## WHAT YOU ARE ASKED TO DO
Where a line below holds the string "recreates", copy that line.

## 3D scene code data
- - - - - - -
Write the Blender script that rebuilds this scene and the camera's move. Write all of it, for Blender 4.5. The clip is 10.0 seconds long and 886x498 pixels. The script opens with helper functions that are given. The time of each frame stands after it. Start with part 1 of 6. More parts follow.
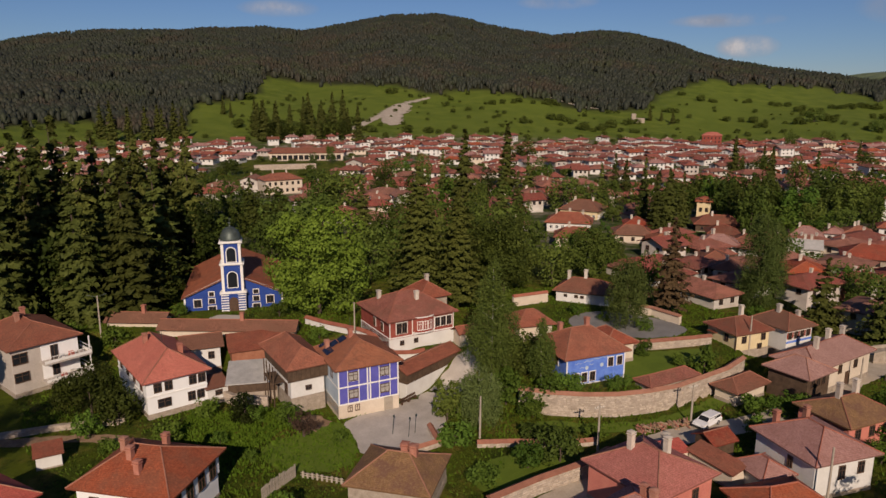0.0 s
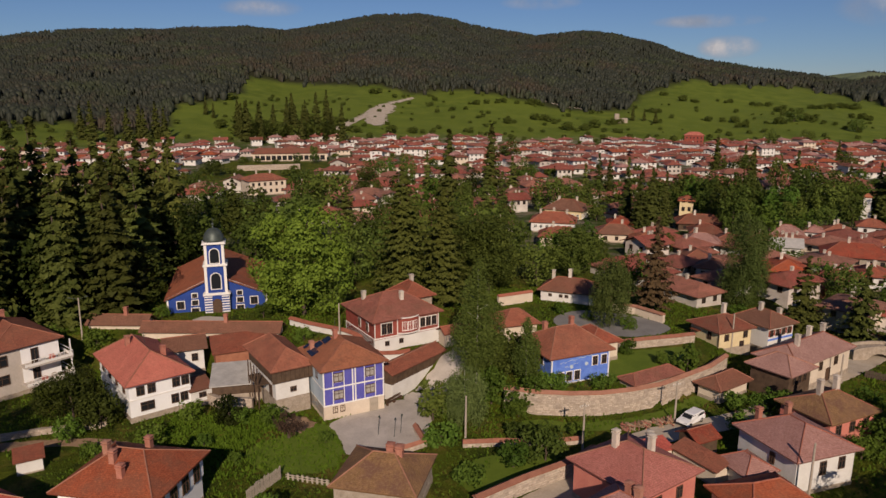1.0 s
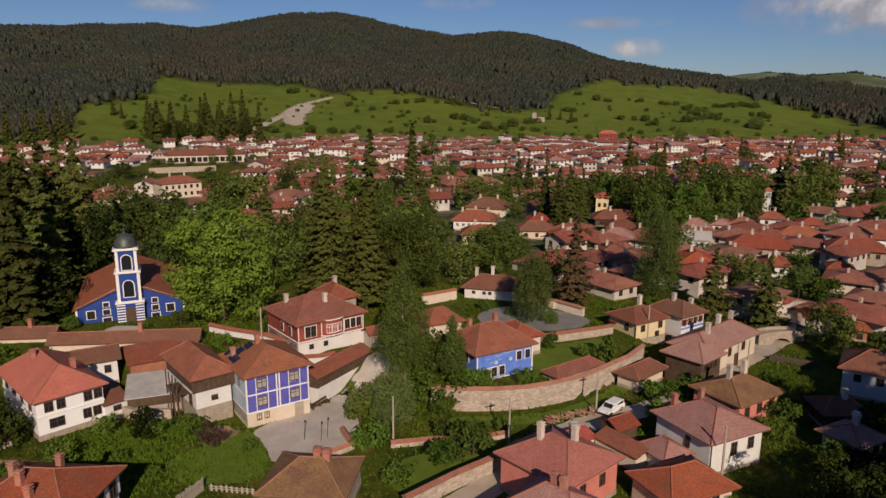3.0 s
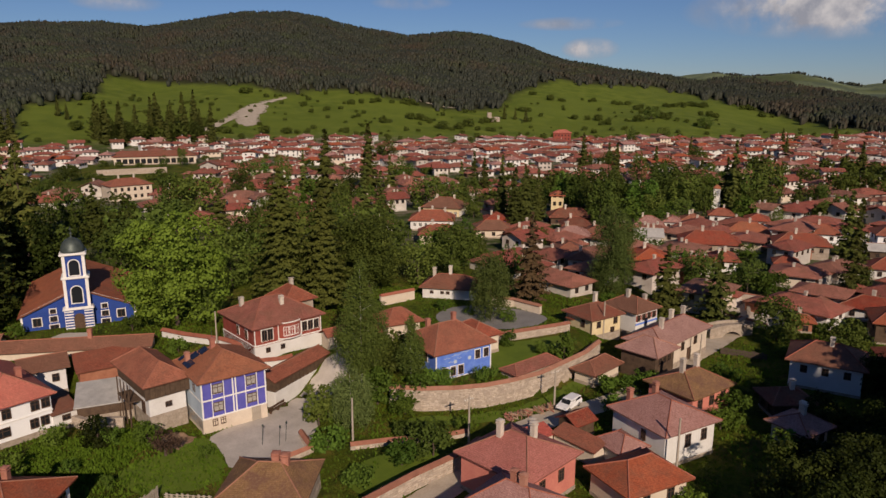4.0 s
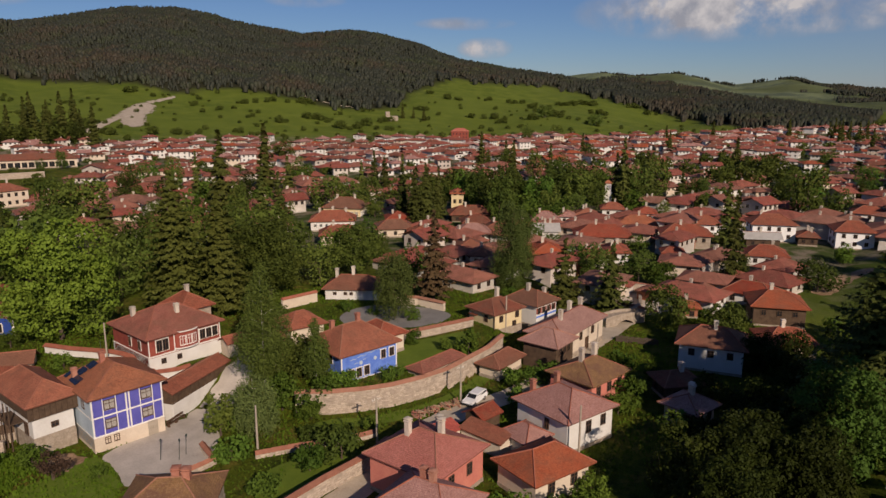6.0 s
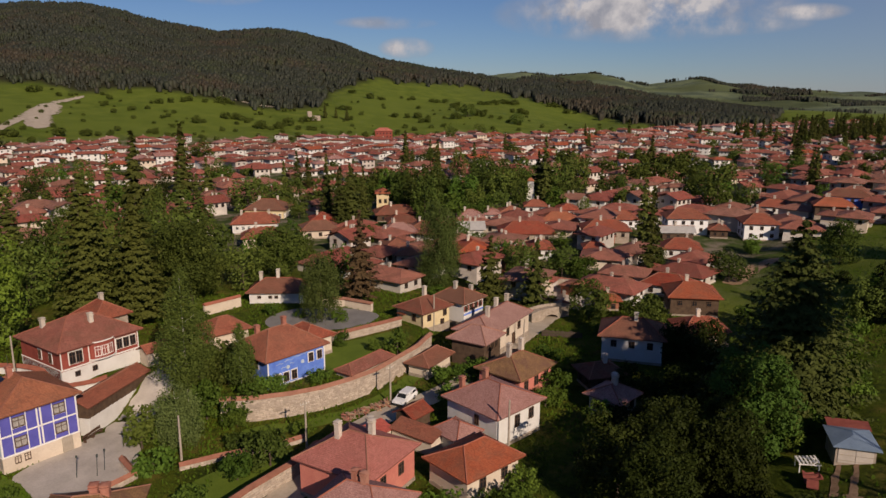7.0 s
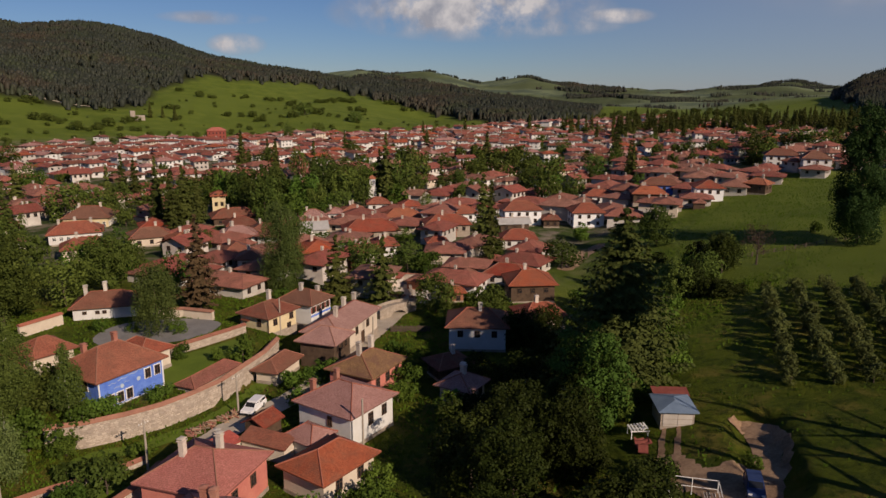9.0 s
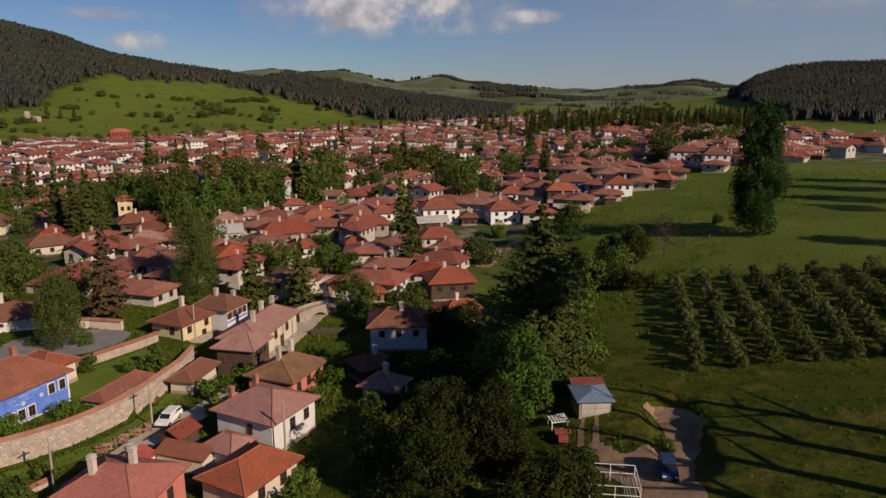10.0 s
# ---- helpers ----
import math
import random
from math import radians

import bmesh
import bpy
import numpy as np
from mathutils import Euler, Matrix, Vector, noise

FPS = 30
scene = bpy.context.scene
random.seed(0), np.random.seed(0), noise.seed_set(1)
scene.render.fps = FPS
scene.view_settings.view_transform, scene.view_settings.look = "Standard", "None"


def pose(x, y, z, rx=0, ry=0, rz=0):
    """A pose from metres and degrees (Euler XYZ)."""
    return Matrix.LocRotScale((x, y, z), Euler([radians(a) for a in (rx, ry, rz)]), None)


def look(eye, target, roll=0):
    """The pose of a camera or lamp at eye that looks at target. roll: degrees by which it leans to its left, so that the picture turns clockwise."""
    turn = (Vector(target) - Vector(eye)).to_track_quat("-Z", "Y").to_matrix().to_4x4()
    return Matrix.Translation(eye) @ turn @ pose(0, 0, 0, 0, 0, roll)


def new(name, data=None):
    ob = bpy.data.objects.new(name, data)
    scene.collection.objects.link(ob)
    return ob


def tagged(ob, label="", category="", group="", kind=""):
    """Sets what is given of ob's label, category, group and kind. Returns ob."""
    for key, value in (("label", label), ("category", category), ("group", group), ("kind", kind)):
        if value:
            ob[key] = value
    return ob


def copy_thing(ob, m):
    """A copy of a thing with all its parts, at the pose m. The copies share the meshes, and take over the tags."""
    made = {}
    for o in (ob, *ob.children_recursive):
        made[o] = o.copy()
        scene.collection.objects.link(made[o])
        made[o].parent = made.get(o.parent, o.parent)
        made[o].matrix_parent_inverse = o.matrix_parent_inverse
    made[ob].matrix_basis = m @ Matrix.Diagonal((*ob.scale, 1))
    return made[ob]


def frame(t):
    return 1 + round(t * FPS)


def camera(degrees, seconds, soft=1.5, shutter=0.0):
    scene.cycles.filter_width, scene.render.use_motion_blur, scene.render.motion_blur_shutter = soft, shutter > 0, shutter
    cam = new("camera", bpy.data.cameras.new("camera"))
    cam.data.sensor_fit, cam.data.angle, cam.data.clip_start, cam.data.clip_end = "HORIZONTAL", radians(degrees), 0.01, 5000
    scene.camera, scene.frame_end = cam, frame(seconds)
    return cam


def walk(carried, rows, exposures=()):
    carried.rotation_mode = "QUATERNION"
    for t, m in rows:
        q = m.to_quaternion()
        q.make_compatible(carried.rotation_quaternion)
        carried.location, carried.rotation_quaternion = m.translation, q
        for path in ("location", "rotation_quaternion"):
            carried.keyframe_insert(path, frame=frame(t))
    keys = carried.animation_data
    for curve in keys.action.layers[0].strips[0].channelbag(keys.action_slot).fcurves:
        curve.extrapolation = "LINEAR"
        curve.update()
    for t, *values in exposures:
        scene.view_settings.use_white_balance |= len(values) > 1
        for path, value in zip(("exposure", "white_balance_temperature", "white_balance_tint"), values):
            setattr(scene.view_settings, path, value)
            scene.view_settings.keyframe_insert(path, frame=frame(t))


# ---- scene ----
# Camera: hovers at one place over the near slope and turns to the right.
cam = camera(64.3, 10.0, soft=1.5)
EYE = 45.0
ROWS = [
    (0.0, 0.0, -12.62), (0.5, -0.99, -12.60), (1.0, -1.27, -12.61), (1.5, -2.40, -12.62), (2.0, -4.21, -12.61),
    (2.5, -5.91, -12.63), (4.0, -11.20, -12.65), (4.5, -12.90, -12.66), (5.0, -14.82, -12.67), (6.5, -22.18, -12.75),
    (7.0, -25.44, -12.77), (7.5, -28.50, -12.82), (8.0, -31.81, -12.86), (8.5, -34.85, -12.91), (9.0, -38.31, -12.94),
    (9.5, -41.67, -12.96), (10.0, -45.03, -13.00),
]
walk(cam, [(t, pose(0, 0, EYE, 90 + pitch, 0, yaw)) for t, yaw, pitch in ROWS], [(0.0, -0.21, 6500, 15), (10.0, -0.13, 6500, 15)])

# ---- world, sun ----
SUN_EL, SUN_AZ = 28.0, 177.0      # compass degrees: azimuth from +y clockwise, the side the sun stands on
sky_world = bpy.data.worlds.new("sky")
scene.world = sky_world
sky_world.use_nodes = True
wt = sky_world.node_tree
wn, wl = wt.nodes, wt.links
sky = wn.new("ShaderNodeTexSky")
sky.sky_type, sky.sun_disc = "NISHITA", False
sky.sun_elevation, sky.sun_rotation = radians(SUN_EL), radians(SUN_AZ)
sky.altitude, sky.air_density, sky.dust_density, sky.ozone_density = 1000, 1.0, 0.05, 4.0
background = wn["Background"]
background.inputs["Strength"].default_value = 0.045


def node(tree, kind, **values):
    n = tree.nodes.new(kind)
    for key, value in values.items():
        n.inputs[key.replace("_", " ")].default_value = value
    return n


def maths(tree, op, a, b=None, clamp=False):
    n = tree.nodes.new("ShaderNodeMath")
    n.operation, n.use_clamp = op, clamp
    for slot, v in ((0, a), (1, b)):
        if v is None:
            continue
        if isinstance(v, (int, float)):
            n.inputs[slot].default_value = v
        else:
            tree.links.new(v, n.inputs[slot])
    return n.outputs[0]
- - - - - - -
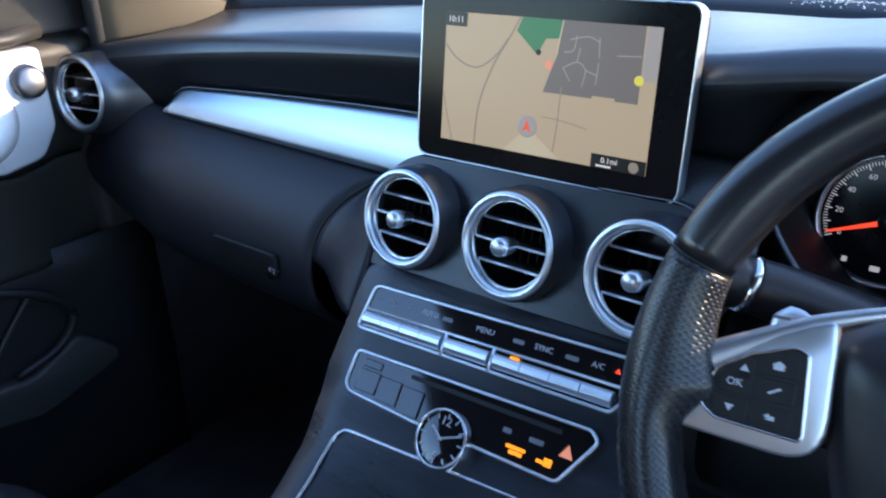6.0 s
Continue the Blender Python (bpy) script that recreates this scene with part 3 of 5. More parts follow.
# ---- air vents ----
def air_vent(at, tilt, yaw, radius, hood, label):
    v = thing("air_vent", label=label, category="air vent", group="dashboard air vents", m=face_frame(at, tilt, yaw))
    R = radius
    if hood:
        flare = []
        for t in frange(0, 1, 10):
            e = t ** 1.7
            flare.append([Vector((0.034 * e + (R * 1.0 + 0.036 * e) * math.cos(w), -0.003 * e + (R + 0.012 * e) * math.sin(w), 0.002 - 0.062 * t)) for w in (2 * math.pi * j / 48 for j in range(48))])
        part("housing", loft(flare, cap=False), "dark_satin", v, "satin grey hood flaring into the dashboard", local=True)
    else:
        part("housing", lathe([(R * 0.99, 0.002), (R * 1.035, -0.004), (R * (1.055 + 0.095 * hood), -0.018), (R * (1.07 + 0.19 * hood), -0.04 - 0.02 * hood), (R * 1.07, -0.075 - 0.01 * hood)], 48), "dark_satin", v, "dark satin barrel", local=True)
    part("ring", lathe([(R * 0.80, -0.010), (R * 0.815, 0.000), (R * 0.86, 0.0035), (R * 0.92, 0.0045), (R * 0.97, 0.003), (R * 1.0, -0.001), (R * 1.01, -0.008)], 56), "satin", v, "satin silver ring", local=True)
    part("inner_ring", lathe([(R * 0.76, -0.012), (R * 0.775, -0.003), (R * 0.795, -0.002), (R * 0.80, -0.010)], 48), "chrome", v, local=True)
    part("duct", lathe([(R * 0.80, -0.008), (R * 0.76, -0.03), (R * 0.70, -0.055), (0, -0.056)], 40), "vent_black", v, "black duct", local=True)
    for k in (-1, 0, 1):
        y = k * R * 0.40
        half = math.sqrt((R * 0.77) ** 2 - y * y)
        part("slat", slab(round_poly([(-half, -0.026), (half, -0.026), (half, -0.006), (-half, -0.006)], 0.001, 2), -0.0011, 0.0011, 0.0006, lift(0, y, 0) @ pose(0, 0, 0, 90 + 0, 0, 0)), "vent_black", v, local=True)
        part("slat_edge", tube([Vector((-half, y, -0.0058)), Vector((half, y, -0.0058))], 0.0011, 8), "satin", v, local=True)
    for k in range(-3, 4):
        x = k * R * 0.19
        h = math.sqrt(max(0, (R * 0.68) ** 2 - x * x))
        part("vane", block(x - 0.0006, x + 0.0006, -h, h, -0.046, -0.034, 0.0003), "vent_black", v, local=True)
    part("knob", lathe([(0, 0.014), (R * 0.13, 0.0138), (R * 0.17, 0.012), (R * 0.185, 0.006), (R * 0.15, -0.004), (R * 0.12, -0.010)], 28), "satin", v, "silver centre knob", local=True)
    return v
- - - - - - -
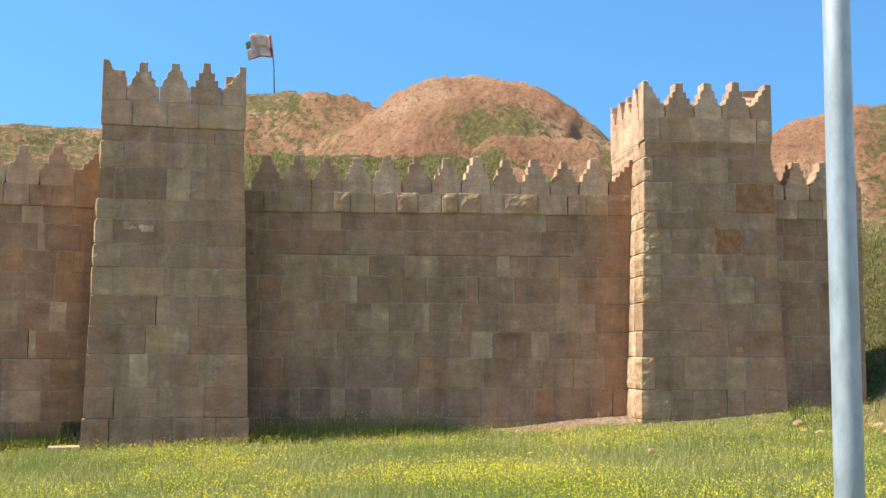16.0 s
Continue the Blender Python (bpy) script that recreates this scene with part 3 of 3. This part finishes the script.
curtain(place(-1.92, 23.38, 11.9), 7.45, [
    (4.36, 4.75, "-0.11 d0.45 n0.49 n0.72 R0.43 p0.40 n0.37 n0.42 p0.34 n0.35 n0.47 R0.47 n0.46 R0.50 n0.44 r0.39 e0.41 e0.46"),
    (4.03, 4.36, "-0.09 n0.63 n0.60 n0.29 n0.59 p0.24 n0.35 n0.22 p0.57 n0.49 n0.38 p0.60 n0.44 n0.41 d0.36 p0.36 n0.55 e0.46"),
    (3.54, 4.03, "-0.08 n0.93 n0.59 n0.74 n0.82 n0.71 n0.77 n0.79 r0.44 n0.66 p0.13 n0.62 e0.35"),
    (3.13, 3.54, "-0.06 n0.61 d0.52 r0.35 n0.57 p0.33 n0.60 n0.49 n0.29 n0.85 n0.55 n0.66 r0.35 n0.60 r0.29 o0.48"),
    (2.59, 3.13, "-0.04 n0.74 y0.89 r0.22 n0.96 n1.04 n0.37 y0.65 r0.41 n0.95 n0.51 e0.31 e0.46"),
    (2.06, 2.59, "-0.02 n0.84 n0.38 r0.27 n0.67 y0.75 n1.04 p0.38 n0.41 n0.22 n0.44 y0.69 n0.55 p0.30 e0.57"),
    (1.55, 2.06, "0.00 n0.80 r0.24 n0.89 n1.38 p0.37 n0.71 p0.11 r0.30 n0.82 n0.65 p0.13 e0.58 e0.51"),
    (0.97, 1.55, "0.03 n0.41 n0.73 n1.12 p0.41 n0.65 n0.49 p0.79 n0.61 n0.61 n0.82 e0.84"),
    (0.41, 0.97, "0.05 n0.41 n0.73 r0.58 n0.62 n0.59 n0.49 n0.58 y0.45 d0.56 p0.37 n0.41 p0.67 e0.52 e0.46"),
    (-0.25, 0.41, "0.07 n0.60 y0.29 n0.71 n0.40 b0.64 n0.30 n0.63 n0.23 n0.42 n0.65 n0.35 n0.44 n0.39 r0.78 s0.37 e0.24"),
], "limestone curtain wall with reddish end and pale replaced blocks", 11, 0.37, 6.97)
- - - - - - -
## EXPECTED ANSWER
Continue the Blender Python (bpy) script that recreates this scene with part 3 of 5. More parts follow.
Continue the Blender Python (bpy) script that recreates this scene with part 3 of 3. This part finishes the script.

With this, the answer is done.